3D scene code data ->
════════════════

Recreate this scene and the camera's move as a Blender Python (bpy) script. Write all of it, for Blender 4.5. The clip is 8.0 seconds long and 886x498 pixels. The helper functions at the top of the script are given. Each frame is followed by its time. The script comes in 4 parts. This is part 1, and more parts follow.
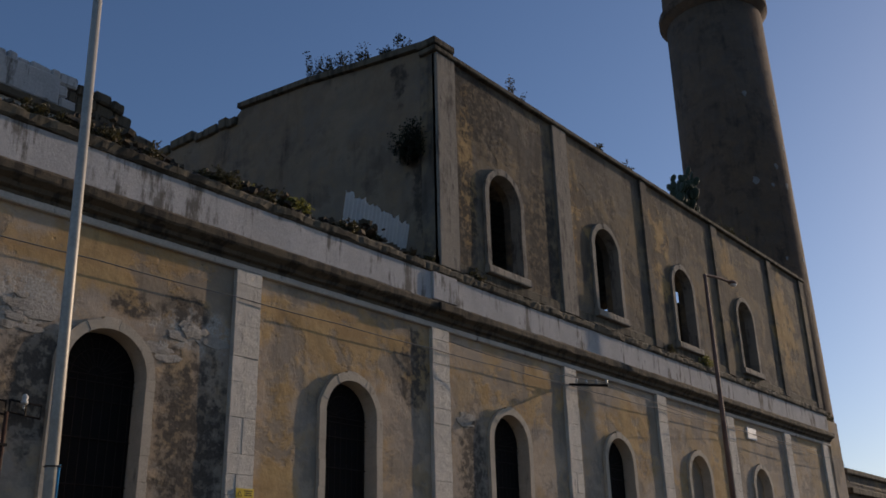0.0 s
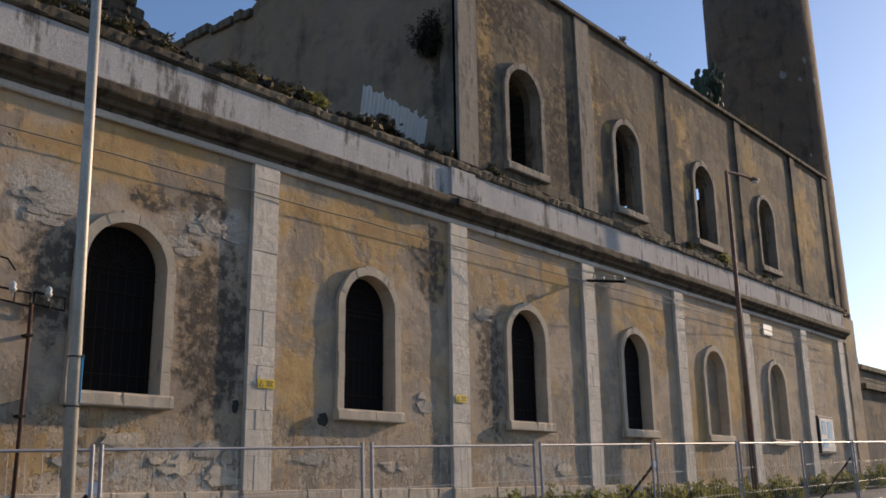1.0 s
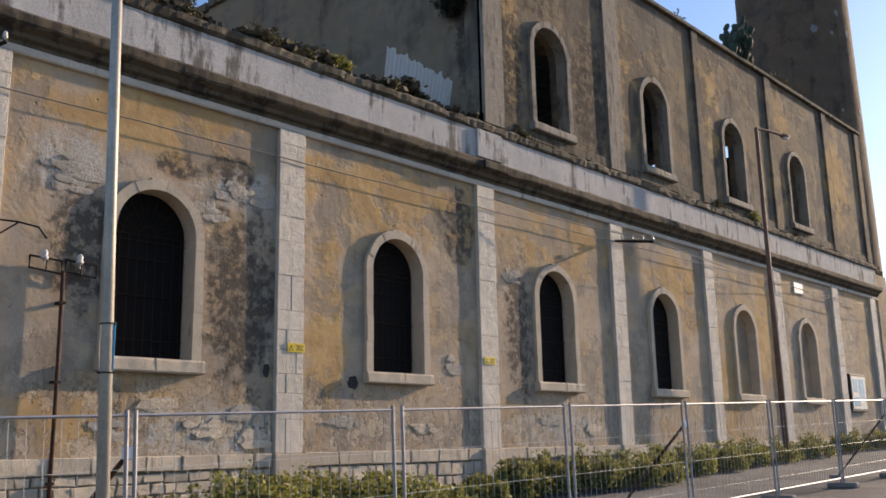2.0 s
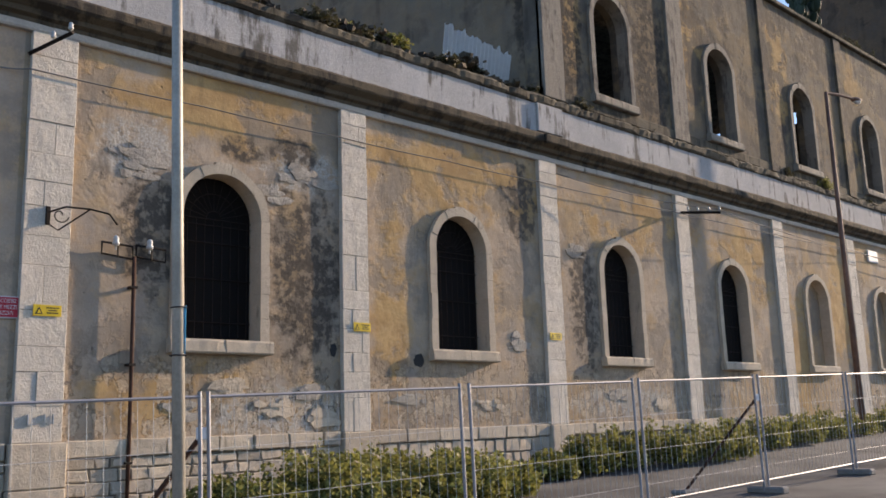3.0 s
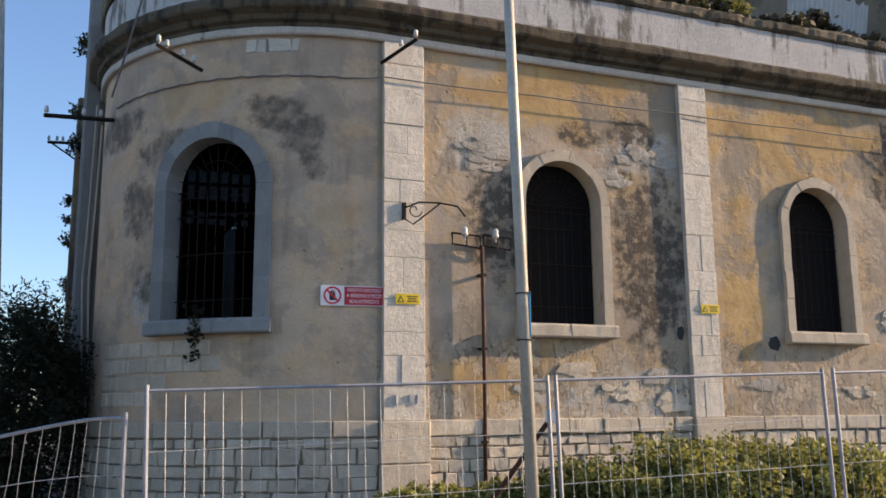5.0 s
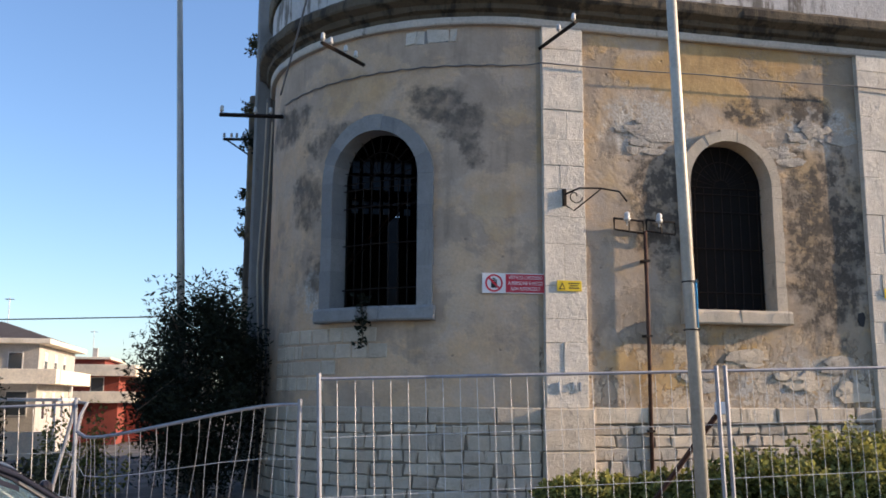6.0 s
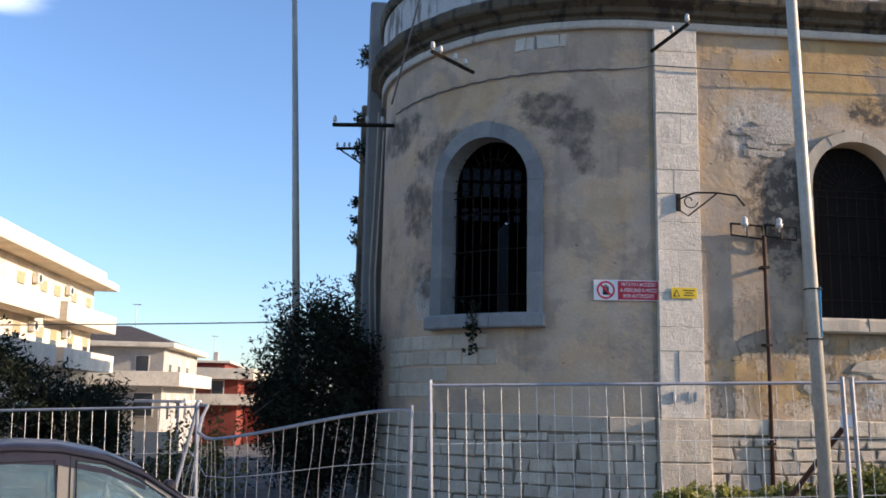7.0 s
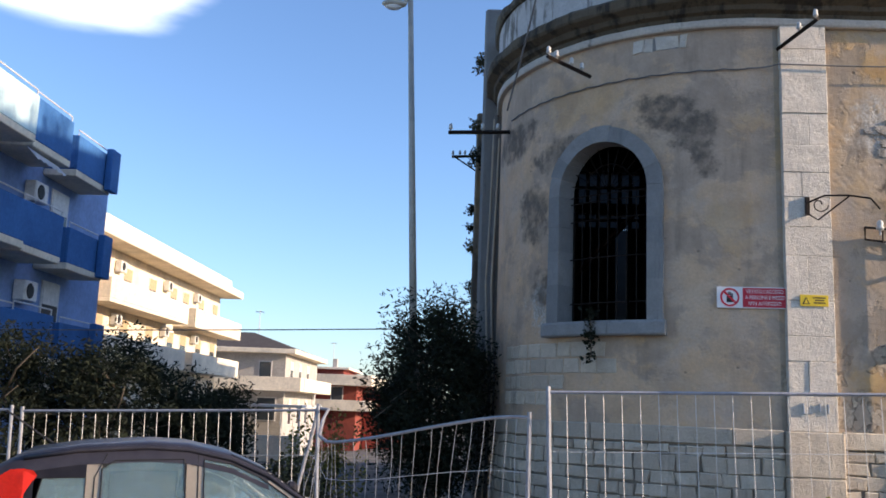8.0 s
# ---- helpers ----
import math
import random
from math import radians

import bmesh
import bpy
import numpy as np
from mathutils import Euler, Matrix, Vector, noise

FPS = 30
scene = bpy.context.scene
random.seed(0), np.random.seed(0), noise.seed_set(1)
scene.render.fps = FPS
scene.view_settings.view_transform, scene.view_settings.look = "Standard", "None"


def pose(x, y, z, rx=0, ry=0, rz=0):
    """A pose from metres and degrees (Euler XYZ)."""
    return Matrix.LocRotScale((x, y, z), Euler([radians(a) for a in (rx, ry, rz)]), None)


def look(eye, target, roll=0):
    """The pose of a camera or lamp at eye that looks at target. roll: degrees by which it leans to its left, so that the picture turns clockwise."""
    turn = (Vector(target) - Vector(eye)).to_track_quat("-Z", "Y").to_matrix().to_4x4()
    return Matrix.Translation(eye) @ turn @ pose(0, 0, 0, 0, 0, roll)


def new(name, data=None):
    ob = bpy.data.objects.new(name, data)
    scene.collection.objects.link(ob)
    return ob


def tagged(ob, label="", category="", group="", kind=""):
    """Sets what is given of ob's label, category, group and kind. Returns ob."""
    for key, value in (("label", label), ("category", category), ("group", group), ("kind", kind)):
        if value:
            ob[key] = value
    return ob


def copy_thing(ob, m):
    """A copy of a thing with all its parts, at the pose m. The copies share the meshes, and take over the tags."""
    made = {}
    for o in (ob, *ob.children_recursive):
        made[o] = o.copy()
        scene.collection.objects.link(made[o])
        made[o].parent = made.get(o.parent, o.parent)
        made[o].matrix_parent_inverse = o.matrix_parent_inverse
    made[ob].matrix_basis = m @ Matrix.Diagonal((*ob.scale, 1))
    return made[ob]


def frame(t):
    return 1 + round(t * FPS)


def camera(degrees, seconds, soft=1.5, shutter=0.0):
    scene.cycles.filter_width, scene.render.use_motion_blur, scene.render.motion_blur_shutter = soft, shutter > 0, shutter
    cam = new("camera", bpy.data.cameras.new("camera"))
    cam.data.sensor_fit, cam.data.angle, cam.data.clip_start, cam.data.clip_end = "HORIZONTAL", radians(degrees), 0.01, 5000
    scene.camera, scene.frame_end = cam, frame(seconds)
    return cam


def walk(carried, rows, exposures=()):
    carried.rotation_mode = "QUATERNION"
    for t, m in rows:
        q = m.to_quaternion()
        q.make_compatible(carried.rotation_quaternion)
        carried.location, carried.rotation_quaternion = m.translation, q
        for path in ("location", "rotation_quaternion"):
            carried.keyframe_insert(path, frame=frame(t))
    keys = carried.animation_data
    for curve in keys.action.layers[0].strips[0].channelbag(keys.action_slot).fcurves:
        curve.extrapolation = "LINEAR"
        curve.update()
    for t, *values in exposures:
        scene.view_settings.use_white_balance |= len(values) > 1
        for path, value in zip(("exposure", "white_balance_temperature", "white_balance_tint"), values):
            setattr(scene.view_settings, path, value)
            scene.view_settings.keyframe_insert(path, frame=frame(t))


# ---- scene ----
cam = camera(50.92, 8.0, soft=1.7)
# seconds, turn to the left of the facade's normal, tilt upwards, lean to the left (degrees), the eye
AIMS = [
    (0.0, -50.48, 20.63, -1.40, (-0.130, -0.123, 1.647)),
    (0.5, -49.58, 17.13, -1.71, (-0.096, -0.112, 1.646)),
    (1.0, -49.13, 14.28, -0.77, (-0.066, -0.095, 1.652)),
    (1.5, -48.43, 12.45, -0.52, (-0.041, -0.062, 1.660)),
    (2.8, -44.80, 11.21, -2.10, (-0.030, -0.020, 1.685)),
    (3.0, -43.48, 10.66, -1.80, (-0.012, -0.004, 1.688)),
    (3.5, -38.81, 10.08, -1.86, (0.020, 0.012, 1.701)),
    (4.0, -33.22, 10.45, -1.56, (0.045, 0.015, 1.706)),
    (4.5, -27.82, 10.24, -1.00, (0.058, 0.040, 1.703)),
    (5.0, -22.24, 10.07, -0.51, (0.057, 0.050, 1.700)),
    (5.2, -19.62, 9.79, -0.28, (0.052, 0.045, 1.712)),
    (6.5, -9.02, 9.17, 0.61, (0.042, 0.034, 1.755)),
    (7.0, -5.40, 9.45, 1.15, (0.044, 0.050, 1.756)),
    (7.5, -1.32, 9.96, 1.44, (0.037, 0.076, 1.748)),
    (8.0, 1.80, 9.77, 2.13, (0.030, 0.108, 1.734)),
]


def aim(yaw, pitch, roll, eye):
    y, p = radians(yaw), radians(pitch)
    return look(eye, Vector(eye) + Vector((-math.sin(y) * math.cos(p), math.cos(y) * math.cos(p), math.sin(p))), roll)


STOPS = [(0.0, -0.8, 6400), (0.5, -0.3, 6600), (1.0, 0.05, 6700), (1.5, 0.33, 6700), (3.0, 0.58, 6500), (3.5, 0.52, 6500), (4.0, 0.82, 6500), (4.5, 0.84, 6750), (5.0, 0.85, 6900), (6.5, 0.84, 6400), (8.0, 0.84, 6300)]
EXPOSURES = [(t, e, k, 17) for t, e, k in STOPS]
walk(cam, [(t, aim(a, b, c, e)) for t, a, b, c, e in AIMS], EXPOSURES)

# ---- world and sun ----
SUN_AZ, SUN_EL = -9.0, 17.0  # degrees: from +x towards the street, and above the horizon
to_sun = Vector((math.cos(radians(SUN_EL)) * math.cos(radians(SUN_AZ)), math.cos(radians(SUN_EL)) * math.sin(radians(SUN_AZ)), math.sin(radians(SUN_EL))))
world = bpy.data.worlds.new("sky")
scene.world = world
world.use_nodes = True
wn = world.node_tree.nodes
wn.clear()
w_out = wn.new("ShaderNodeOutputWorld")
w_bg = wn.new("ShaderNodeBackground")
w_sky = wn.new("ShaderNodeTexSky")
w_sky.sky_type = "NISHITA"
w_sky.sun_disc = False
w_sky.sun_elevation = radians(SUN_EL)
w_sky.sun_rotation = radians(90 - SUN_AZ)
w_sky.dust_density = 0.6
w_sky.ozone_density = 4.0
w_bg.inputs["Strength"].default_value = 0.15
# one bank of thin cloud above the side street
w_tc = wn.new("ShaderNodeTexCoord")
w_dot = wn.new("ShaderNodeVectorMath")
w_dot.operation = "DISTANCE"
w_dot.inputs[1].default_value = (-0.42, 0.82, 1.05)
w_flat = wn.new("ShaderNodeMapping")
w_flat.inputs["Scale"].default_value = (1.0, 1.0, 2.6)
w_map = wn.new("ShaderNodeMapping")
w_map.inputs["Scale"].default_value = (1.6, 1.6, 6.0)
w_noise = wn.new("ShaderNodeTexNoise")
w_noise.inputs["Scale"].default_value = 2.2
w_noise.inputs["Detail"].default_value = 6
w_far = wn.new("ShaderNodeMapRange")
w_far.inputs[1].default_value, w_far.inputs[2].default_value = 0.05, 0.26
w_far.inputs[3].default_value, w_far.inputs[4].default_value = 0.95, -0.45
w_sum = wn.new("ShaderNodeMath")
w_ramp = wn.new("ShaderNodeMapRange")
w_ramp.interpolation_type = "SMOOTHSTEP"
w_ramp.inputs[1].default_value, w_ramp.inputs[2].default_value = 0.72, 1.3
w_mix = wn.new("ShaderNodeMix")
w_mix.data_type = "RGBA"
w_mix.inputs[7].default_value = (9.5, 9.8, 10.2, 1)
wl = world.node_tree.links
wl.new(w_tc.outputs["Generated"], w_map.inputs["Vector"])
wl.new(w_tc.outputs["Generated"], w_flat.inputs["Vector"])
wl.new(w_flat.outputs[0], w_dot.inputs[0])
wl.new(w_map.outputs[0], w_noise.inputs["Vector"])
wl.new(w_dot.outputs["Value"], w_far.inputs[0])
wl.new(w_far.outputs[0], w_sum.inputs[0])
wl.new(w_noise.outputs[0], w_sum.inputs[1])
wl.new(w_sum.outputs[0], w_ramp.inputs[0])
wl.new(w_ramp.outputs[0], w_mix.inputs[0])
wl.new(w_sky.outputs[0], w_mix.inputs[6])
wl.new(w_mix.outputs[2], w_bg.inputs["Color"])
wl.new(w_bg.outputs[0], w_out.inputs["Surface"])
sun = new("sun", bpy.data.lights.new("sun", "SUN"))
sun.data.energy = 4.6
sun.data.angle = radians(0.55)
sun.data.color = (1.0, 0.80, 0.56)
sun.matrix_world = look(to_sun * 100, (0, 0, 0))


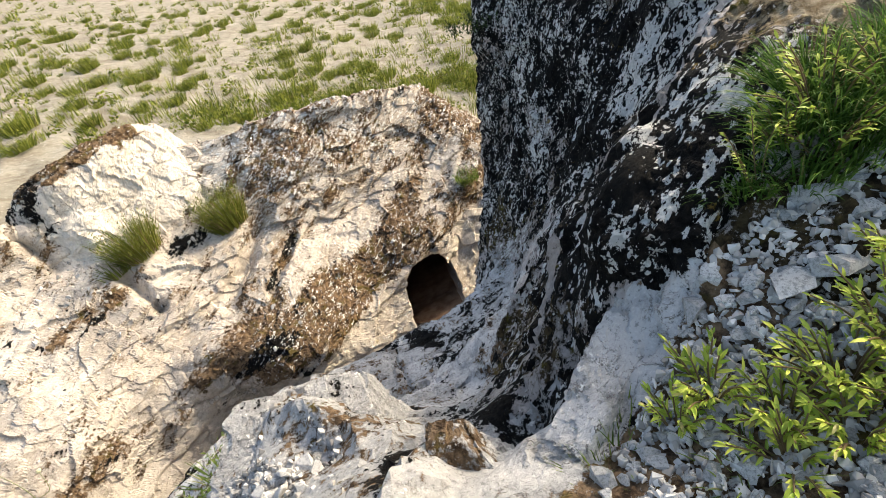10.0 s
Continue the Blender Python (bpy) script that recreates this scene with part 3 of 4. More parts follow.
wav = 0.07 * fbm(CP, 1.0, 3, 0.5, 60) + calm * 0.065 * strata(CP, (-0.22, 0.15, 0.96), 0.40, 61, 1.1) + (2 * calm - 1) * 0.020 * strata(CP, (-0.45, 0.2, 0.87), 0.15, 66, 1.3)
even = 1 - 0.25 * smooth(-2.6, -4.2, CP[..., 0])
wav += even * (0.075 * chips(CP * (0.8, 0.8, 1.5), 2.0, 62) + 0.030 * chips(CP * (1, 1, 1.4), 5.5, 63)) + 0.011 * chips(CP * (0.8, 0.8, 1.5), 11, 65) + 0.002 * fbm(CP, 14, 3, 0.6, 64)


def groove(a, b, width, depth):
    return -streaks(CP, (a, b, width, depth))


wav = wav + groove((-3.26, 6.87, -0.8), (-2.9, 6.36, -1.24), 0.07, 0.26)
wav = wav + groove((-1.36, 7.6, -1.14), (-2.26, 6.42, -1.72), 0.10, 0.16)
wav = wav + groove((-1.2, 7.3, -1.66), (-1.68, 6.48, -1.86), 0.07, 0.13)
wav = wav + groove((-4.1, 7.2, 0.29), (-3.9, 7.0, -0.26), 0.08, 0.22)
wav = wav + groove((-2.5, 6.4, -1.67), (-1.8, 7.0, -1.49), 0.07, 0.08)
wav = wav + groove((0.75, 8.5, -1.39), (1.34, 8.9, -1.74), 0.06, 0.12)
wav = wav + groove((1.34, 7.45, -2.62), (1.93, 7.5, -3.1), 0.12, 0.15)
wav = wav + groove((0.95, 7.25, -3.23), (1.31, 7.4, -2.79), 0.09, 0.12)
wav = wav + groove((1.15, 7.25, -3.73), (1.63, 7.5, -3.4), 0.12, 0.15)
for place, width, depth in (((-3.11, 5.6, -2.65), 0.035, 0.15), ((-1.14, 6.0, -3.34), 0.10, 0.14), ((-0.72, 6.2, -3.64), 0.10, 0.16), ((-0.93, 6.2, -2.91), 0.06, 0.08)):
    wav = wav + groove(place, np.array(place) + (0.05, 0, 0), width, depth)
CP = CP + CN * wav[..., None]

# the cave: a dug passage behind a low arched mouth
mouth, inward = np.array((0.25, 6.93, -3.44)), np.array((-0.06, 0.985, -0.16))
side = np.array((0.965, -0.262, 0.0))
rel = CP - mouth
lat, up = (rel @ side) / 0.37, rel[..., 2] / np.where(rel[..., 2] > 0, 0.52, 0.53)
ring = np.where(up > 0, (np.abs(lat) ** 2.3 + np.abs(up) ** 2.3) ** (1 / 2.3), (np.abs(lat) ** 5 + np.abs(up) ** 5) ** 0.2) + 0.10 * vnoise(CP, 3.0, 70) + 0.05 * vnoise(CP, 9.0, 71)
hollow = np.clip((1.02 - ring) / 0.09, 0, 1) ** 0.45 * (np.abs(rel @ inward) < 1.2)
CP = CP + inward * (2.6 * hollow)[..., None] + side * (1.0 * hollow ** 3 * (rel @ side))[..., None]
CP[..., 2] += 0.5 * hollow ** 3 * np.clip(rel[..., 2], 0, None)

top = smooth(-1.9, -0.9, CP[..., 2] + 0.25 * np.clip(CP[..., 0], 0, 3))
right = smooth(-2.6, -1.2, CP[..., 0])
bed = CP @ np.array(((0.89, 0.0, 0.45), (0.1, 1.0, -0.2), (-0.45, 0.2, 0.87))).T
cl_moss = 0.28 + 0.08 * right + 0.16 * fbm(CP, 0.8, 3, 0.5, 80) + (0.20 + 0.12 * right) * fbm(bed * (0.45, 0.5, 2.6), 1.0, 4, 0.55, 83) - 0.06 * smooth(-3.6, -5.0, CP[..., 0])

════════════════

Required task ->
Within the entries above, work out how many lines contain the word "roll". The number alone is the answer.

Finished task ->
5